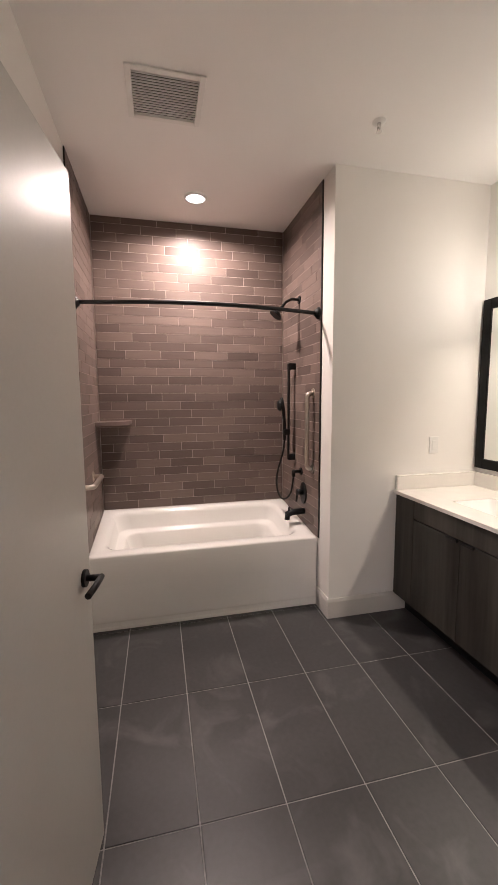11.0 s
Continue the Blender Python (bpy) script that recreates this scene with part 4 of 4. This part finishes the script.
rings = []
for z, hw, fr_, bk, cy in ((0.0, 0.122, 0.226, 0.20, 3.475), (0.02, 0.125, 0.229, 0.20, 3.475), (0.10, 0.125, 0.226, 0.22, 3.475), (0.20, 0.127, 0.225, 0.24, 3.475), (0.255, 0.133, 0.230, 0.25, 3.47), (0.285, 0.150, 0.243, 0.25, 3.47), (0.33, 0.177, 0.268, 0.25, 3.47), (0.385, 0.186, 0.284, 0.25, 3.47), (0.402, 0.184, 0.282, 0.248, 3.47)):
    rings.append(oval(TX, cy, hw, fr_, bk, z))
part("bowl", loft(rings), PORCELAIN, to)
def lid_ring(hw, front, z, back=3.668):
    """Lid outline: an egg cut off straight at the back."""
    return [(x, min(y, back), zz) for x, y, zz in oval(TX, 3.465, hw, front, 0.285, z)]


part("seat", loft([lid_ring(0.190, 0.280, z) if i in (1, 2) else lid_ring(0.185, 0.275, z, 3.664) for i, z in enumerate((0.403, 0.407, 0.418, 0.421))]), PORCELAIN, to, "white plastic seat")
part("lid", loft([lid_ring(0.189 - d, 0.279 - d, z, 3.668 - d) for z, d in ((0.4225, 0.003), (0.427, 0.0), (0.440, 0.001), (0.446, 0.007), (0.449, 0.022), (0.4505, 0.07))]), PORCELAIN, to, "closed white lid")
def rrect(cx, cy, hx, hy, r, z, n=6):
    out = []
    for sx, sy, a0 in ((1, 1, 0), (-1, 1, 90), (-1, -1, 180), (1, -1, 270)):
        for i in range(n + 1):
            a = radians(a0 + 90 * i / n)
            out.append((cx + sx * (hx - r) + r * math.cos(a), cy + sy * (hy - r) + r * math.sin(a), z))
    return out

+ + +

* WRITTEN INSTRUCTION *
Reproduce the whole listing exactly, but not the images in it.

* SOLUTION *
11.0 s
Continue the Blender Python (bpy) script that recreates this scene with part 4 of 4. This part finishes the script.
rings = []
for z, hw, fr_, bk, cy in ((0.0, 0.122, 0.226, 0.20, 3.475), (0.02, 0.125, 0.229, 0.20, 3.475), (0.10, 0.125, 0.226, 0.22, 3.475), (0.20, 0.127, 0.225, 0.24, 3.475), (0.255, 0.133, 0.230, 0.25, 3.47), (0.285, 0.150, 0.243, 0.25, 3.47), (0.33, 0.177, 0.268, 0.25, 3.47), (0.385, 0.186, 0.284, 0.25, 3.47), (0.402, 0.184, 0.282, 0.248, 3.47)):
    rings.append(oval(TX, cy, hw, fr_, bk, z))
part("bowl", loft(rings), PORCELAIN, to)
def lid_ring(hw, front, z, back=3.668):
    """Lid outline: an egg cut off straight at the back."""
    return [(x, min(y, back), zz) for x, y, zz in oval(TX, 3.465, hw, front, 0.285, z)]


part("seat", loft([lid_ring(0.190, 0.280, z) if i in (1, 2) else lid_ring(0.185, 0.275, z, 3.664) for i, z in enumerate((0.403, 0.407, 0.418, 0.421))]), PORCELAIN, to, "white plastic seat")
part("lid", loft([lid_ring(0.189 - d, 0.279 - d, z, 3.668 - d) for z, d in ((0.4225, 0.003), (0.427, 0.0), (0.440, 0.001), (0.446, 0.007), (0.449, 0.022), (0.4505, 0.07))]), PORCELAIN, to, "closed white lid")
def rrect(cx, cy, hx, hy, r, z, n=6):
    out = []
    for sx, sy, a0 in ((1, 1, 0), (-1, 1, 90), (-1, -1, 180), (1, -1, 270)):
        for i in range(n + 1):
            a = radians(a0 + 90 * i / n)
            out.append((cx + sx * (hx - r) + r * math.cos(a), cy + sy * (hy - r) + r * math.sin(a), z))
    return out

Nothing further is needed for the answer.